I didn't fail my first nine weeks of school like I thought I did. Technically that's only because one of my teachers gave me an incomplete. If if wasn't for that I would have a big red F on my report card, but I don't and that's all that matters. Now without Jason I'm seeing life much clearer now and I'm doing much better. So that's it then? Is this the end of my story?
I made this blog to be my journey to discover if I was a mystic or if I was living in a world of fiction. At this point in my life I can't really explain any of the things that have happened in my past. How Jason warned me of things to come, like my step dad with the tree incident. It doesn't make any sense and with that my entire reality is falling apart. Instead of dwelling on the past though I need to take someone's advice and simply let it go.
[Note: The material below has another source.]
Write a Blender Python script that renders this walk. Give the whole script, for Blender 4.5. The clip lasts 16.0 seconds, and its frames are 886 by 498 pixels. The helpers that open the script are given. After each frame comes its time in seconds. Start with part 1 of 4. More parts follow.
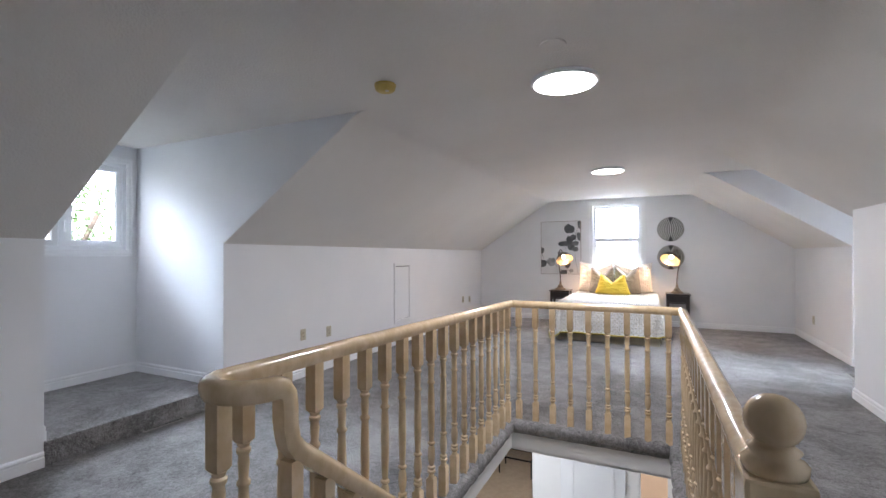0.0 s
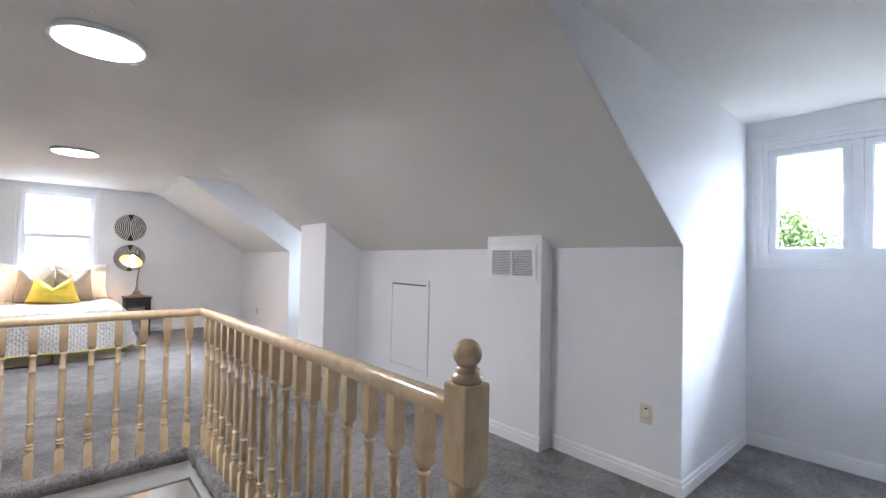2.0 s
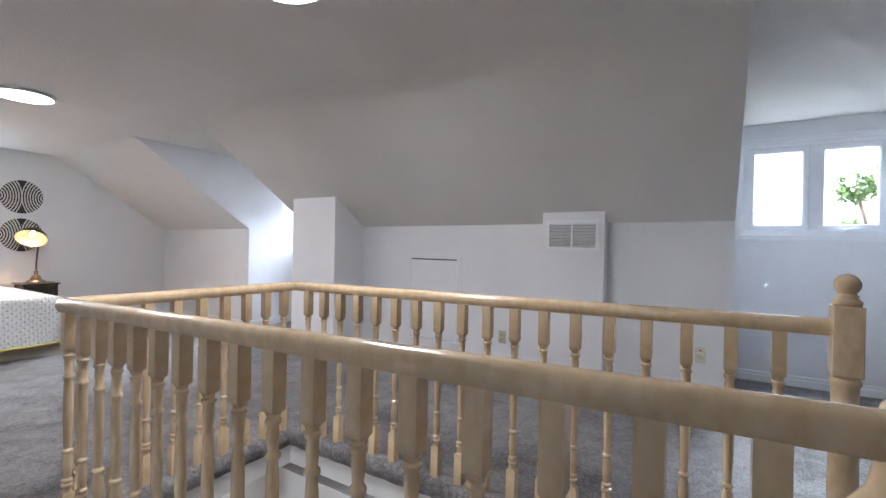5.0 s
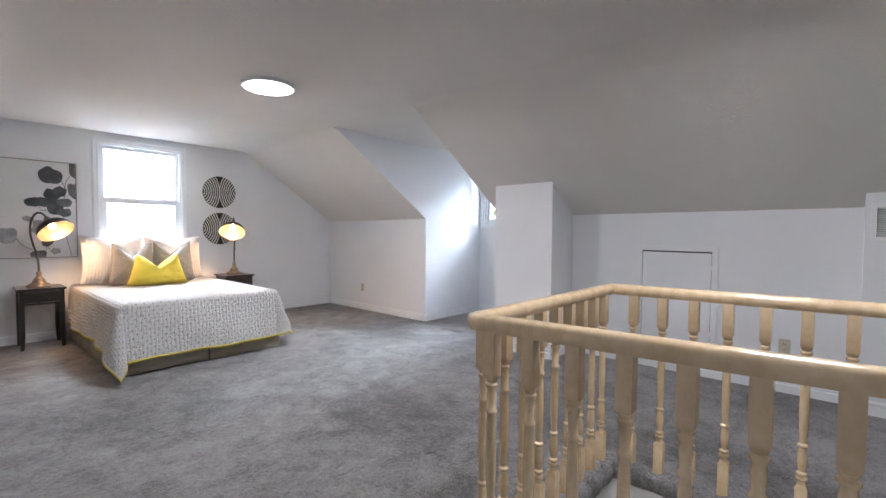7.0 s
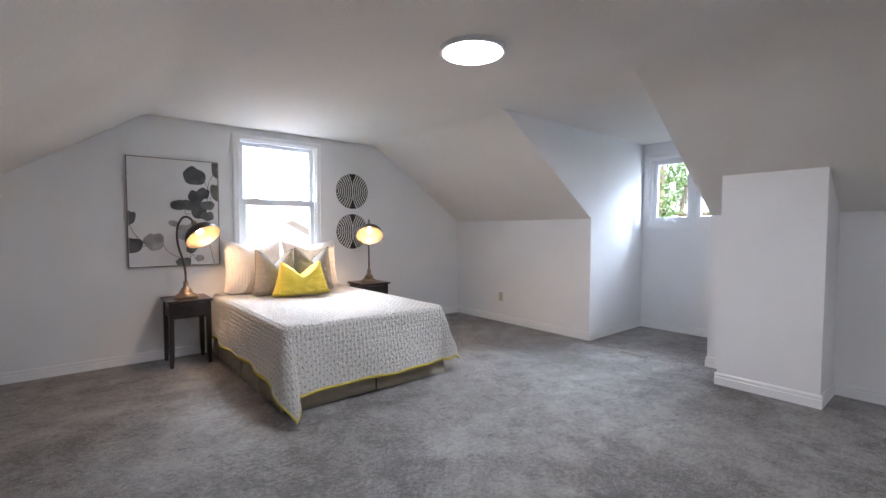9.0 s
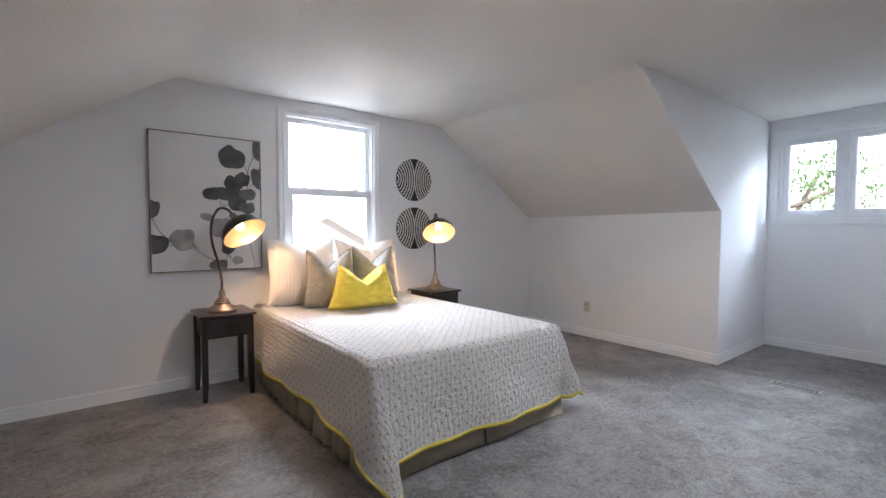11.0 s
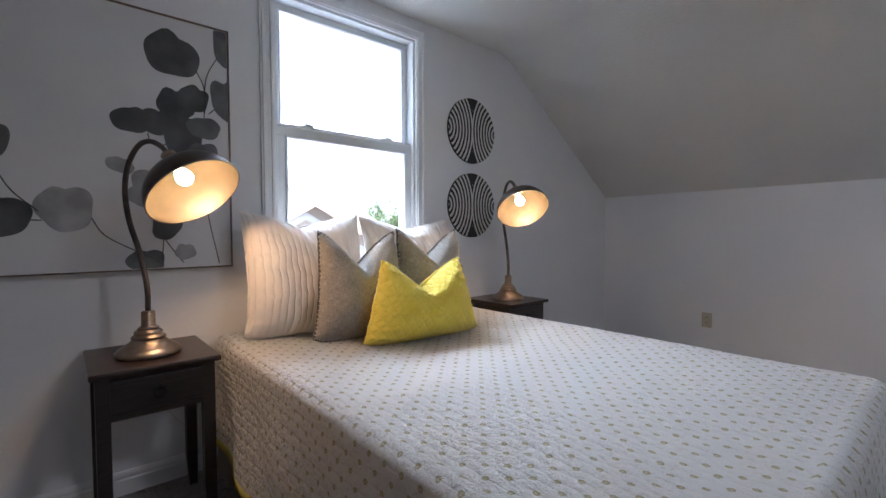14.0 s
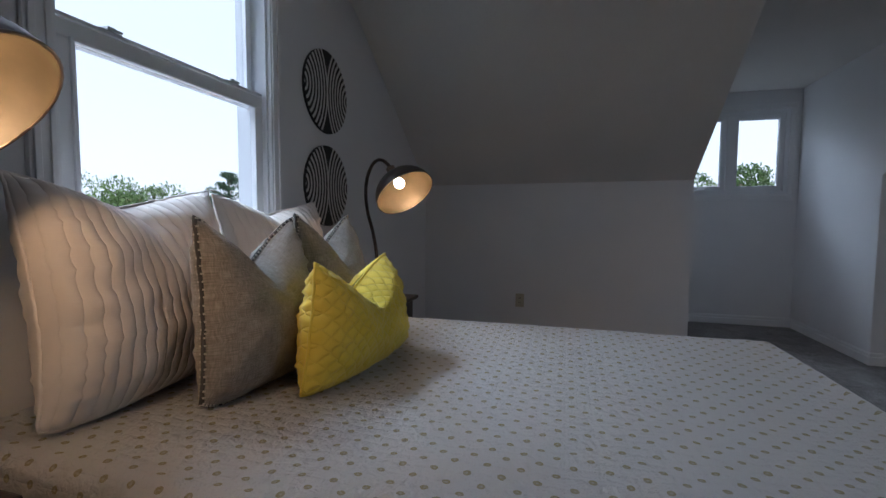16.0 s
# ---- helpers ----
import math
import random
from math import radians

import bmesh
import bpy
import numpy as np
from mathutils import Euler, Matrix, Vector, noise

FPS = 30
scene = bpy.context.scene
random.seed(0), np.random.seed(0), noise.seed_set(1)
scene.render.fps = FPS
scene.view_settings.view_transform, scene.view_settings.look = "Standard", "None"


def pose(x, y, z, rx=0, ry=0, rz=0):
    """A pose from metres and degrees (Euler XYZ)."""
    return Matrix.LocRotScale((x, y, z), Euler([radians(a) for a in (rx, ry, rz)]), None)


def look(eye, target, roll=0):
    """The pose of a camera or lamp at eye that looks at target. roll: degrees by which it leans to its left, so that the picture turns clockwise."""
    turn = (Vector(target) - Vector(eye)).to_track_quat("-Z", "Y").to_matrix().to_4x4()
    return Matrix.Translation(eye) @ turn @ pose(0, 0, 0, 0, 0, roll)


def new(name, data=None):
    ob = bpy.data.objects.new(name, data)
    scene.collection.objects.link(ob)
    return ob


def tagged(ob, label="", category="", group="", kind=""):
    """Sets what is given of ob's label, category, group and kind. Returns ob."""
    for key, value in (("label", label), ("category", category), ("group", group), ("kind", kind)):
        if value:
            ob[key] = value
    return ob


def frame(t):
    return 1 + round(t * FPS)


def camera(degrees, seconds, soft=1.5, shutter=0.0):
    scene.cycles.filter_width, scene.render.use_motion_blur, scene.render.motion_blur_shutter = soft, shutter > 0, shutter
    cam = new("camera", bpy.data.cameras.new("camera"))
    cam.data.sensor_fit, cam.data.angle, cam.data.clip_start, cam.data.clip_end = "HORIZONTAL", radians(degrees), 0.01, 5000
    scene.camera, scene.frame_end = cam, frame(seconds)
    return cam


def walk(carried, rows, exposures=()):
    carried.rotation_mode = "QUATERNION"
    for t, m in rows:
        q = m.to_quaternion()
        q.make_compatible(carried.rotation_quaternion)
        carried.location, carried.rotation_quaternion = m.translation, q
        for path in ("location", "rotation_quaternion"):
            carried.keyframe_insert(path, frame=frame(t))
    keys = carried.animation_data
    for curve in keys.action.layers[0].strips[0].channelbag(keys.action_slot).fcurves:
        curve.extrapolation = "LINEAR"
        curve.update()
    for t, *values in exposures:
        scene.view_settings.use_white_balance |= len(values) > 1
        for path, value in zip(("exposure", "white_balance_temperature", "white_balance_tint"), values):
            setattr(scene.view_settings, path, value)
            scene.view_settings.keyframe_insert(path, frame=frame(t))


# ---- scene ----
cam = camera(90.2, 16.0)

PATH = [
    (0, (0.169, 0.52, 1.302), (-0.685, 2.329, 1.32), -0.2),
    (0.5, (0.12, 0.607, 1.269), (-0.248, 2.573, 1.292), 0.3),
    (1, (-0.041, 0.586, 1.274), (0.278, 2.56, 1.307), 0.8),
    (1.5, (-0.179, 0.514, 1.301), (0.7, 2.31, 1.33), 0.5),
    (2, (-0.423, 0.488, 1.301), (0.894, 1.993, 1.347), 1.2),
    (2.5, (-0.642, 0.581, 1.288), (0.928, 1.818, 1.331), 1.3),
    (3, (-0.859, 0.682, 1.295), (0.855, 1.712, 1.329), 1.1),
    (5.5, (-1.644, 1.911, 1.161), (0.049, 2.974, 1.124), 1.0),
    (6, (-1.725, 2.238, 1.179), (-0.113, 3.42, 1.124), 0.7),
    (6.5, (-1.886, 2.612, 1.206), (-0.344, 3.885, 1.131), 0.6),
    (7, (-1.975, 2.967, 1.2), (-0.487, 4.3, 1.121), 0.5),
    (7.5, (-2.051, 3.333, 1.231), (-0.623, 4.73, 1.142), 0.3),
    (8, (-2.042, 3.655, 1.247), (-0.684, 5.12, 1.152), 0.2),
    (8.5, (-2.107, 3.969, 1.265), (-0.788, 5.469, 1.175), 0.1),
    (9, (-2.162, 4.33, 1.247), (-0.883, 5.865, 1.156), 0.1),
    (9.5, (-2.145, 4.642, 1.278), (-0.909, 6.211, 1.18), -0.1),
    (12, (-1.944, 6.047, 1.112), (-0.722, 7.628, 1.026), 0.0),
    (12.5, (-1.843, 6.353, 1.077), (-0.621, 7.934, 0.989), -0.1),
    (13, (-1.768, 6.61, 1.051), (-0.521, 8.172, 0.975), -0.1),
    (13.5, (-1.684, 6.866, 1.065), (-0.429, 8.421, 0.978), 0.1),
    (14, (-1.613, 7.123, 1.036), (-0.305, 8.634, 0.959), -0.1),
    (14.5, (-1.506, 7.341, 1.028), (-0.144, 8.802, 0.933), 0.1),
    (15, (-1.496, 7.573, 1.019), (0.004, 8.891, 0.914), 0.2),
    (15.5, (-1.552, 7.774, 1.045), (0.183, 8.761, 0.91), 1.0),
    (16, (-1.657, 8.0, 1.035), (0.266, 8.535, 0.905), 0.4),
]
STOPS = [(0, 4.8), (1.5, 4.95), (2, 5.05), (2.5, 4.85), (3.2, 4.55), (5.3, 4.8), (6.5, 4.85), (7.2, 4.55), (8, 4.35), (9.5, 4.42), (12.5, 4.05), (13.5, 3.76), (14.5, 3.1), (15.2, 2.38), (16, 2.08)]
EXPOSURES = [(t, s, 6020 if t < 13 else 5880 if t < 14 else 5640, 13 if t < 14 else 11) for t, s in STOPS]
walk(cam, [(t, look(e, g, r)) for t, e, g, r in PATH], EXPOSURES)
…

I made it so I could discover things like my religion or my sexuality. I figured out it for the most part and with Reed back in town I have the chance to fully figure out who I am. It was him that helped me combine my internet and real life persno to create a brand new way of being myself. Even now that the pieces of the past me start to die I know a new me will blossom from it's ashes. The old me is slowly dying, but future me is a couple of months away. I have never been so close to becoming the person I want to be until now.
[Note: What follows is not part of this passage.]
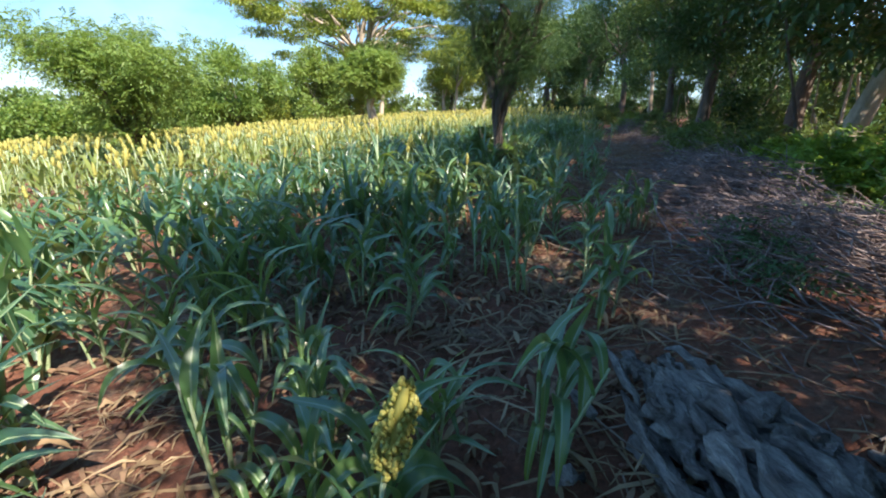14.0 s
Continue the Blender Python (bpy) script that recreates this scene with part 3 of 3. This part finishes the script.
for k in range(9):                        # gnarled folds that twist round the trunk
    a = k * 0.698 + rng.normal(0, 0.15)
    w, wind = rng.uniform(0.7, 1.6), rng.uniform(-0.2, 1.0)
    rad = (0.27, 0.14, 0.066, 0.06, 0.10, 0.165, 0.225, 0.29)
    pts, thick = [], []
    for (p0, q), (p1, q1) in zip(zip(pollard_trunk[:-1], rad[:-1]), zip(pollard_trunk[1:], rad[1:])):
        for t in (0.0, 0.5):
            px, py, pz = (m0 + (m1 - m0) * t for m0, m1 in zip(p0, p1))
            out = (q + (q1 - q) * t) * rng.uniform(0.82, 1.15)
            pts.append((px + out * math.cos(a + wind * pz), py + out * math.sin(a + wind * pz), pz))
            thick.append((0.026 + 0.013 * pz + (0.05 if pz < 0.1 else 0.02 if pz < 0.5 else 0)) * w * rng.uniform(0.75, 1.3))
    limb("trunk_fold", pts, thick, M_BARK, pollard, 8, 0.25, 3)
for k in range(14):
    a = k * 0.47 + rng.normal(0, 0.2)
    c0 = (-0.09 + 0.17 * math.cos(a), 0.03 + 0.17 * math.sin(a), 1.75 + 0.14 * (k % 3))
    limb("stub", [c0, (c0[0] + 0.11 * math.cos(a), c0[1] + 0.11 * math.sin(a), c0[2] + 0.16), (c0[0] + 0.2 * math.cos(a), c0[1] + 0.2 * math.sin(a), c0[2] + 0.4)], (0.07, 0.06, 0.035), M_BARK, pollard, 7, 0.25)
limb("dead_stub", [(-0.22, -0.16, 0.1), (-0.27, -0.2, 0.5), (-0.3, -0.23, 0.8), (-0.36, -0.28, 0.98), (-0.4, -0.31, 1.1)], (0.055, 0.05, 0.045, 0.035, 0.01), M_BARK, pollard, 7, 0.3)

# bright weeds at its foot
def weed(name, x, y, label, size, n, mat=M_WEED, leaf=0.10, high=0.6):
    ob = empty(name, pose(x, y, float(gz(x, y)) - 0.02))
    for k in range(6):
        a = rng.uniform(0, 6.28)
        limb("stem", bend((0.03 * math.cos(a), 0.03 * math.sin(a), 0), (math.cos(a) * 0.6, math.sin(a) * 0.6, 1.0), high * rng.uniform(0.8, 1.2), 4, 0.05, 0.12), (0.008, 0.007, 0.006, 0.005, 0.003), M_STALK, ob, 5)
    p, w = in_blobs(clumps((0, 0, high * 0.6), (size, size, high * 0.55), 14, size * 0.35), n, 0.7)
    v, f = sprays(p, w, 0.22 * rng.uniform(0.7, 1.2, n), 5, leaf, leaf * 0.45)
    keep = v[:, 2].reshape(-1, 4).min(1) > 0.03
    link_mesh("foliage", v, f.reshape(-1, 2, 3)[keep].reshape(-1, 3), mat, None, False, ob)
    return tagged(ob, label, "weed")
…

This chapter of my life ends in less then eight months and I don't really know what's next. All I know is in order to move forward I need to let go of the past once and for all. If that means losing any psychic power I once had to save my sanity I say it's a fair trade. Still I can't help, but wonder if there will be some kind of plot twist that will change the dynamic of this story. Never have I ever been so close to a happy ending, for me anyway, and I just know something will come to screw it up.
What could it be? Perhaps, I should also let go the fear that something bad will come and just enjoy my happyness. This could be the end of the story or... this could just be the beginning.